## Task directions
Which lines include the word "with"? Copy each of them.

## Data listing

★ ★ ★ ★ ★

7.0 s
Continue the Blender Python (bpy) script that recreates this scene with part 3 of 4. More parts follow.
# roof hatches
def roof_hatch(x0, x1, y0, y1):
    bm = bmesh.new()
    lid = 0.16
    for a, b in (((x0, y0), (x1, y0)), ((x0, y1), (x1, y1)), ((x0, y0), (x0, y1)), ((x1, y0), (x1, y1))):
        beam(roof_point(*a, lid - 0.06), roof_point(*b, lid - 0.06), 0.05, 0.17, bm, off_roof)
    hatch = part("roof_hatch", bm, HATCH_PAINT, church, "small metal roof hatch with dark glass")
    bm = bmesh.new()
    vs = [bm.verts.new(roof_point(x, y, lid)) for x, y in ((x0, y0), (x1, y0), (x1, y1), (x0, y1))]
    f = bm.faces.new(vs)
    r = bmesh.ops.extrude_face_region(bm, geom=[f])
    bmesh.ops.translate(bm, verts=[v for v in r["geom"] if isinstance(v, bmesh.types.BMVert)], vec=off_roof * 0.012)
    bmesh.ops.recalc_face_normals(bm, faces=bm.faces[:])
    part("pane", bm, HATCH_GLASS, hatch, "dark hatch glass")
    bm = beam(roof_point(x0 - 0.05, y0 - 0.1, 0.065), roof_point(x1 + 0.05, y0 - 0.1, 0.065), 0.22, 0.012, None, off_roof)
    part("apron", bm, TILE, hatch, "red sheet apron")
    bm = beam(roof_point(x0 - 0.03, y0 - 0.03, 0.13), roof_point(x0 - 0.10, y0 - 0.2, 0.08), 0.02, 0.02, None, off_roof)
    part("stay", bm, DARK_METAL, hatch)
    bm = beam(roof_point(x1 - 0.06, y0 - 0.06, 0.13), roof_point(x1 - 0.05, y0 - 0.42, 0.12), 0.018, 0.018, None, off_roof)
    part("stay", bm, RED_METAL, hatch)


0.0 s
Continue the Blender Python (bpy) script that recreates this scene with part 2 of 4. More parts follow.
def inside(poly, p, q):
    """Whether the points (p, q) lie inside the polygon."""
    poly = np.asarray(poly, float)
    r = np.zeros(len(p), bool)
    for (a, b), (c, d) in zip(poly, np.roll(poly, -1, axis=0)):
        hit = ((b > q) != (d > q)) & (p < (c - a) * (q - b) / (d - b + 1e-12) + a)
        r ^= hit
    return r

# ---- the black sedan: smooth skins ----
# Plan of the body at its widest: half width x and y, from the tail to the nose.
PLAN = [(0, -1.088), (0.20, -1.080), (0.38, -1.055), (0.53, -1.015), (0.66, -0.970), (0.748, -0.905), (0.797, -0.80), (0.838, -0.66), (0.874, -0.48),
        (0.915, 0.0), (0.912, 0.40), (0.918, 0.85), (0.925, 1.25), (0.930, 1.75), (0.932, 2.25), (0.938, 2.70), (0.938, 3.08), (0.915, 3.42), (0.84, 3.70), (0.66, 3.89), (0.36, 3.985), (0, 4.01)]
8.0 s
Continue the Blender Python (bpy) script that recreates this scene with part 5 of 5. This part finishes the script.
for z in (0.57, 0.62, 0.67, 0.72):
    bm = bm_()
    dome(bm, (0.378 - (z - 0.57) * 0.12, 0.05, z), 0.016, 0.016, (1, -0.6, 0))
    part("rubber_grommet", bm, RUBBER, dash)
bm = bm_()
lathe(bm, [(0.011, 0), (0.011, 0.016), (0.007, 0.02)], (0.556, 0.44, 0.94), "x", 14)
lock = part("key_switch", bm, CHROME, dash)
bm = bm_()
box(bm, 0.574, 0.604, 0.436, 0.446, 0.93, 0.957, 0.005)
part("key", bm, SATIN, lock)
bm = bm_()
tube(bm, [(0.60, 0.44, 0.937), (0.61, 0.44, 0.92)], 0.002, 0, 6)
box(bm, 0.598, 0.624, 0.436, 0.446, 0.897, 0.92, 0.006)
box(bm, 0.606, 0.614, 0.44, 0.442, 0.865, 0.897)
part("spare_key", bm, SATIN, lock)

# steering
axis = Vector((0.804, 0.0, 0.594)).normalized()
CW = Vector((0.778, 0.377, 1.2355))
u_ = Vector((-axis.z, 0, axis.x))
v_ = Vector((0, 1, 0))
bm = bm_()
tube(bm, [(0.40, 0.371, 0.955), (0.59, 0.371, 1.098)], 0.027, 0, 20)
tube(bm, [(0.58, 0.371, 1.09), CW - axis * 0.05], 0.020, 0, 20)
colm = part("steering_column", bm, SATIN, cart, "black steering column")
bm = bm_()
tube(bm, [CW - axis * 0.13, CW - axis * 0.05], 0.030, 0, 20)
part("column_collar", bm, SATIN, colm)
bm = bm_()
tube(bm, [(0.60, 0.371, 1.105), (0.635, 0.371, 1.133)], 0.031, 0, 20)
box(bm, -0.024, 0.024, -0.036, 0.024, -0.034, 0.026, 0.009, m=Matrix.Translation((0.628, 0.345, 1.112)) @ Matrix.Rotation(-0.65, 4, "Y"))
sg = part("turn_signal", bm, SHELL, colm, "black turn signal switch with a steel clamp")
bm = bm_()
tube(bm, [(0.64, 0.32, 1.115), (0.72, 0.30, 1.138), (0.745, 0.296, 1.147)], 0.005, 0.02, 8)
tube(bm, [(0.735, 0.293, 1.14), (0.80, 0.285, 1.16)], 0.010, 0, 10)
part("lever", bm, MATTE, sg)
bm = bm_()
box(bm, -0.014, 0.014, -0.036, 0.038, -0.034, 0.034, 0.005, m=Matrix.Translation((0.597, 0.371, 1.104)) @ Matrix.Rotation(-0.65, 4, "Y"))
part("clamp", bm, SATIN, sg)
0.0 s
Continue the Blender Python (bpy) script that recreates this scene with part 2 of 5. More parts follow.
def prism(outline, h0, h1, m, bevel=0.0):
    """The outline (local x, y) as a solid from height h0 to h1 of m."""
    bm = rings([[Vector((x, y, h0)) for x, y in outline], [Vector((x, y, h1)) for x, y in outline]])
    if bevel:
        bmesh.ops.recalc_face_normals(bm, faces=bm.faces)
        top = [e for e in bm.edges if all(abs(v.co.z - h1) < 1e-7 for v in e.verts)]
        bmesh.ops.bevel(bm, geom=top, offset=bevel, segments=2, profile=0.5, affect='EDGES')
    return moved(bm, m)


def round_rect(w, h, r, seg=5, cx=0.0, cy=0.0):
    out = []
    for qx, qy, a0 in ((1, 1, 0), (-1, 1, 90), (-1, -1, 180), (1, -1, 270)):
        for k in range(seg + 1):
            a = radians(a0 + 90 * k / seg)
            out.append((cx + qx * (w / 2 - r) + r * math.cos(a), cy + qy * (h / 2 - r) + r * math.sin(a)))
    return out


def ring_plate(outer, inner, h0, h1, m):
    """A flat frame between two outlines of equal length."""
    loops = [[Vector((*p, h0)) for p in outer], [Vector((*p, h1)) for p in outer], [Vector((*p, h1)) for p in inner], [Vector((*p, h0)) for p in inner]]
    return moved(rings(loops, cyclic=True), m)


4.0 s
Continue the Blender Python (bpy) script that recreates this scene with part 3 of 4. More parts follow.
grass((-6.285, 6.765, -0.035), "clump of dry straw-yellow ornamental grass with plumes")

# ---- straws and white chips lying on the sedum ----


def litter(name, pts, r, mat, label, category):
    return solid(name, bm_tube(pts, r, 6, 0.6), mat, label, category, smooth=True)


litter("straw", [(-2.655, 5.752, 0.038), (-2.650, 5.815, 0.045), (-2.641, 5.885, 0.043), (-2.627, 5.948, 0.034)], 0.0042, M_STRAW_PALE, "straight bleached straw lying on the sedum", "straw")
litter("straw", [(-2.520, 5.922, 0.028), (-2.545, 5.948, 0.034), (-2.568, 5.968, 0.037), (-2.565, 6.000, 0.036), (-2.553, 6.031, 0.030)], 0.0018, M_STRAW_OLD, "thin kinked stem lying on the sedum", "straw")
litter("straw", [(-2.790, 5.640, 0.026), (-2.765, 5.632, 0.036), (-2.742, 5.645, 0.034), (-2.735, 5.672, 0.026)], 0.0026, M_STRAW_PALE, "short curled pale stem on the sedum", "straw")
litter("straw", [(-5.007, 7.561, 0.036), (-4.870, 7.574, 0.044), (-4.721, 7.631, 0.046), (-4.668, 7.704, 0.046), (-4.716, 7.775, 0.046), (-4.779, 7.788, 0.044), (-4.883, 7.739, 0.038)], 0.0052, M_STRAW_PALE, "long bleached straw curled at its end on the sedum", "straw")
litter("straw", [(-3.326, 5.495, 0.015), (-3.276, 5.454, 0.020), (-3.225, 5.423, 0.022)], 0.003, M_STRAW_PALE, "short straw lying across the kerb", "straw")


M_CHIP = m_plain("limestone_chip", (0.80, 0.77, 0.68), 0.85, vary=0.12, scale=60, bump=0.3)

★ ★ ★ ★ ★

## Full solution
Continue the Blender Python (bpy) script that recreates this scene with part 3 of 4. More parts follow.
    hatch = part("roof_hatch", bm, HATCH_PAINT, church, "small metal roof hatch with dark glass")
Continue the Blender Python (bpy) script that recreates this scene with part 2 of 4. More parts follow.
Continue the Blender Python (bpy) script that recreates this scene with part 5 of 5. This part finishes the script.
sg = part("turn_signal", bm, SHELL, colm, "black turn signal switch with a steel clamp")
Continue the Blender Python (bpy) script that recreates this scene with part 2 of 5. More parts follow.
Continue the Blender Python (bpy) script that recreates this scene with part 3 of 4. More parts follow.
grass((-6.285, 6.765, -0.035), "clump of dry straw-yellow ornamental grass with plumes")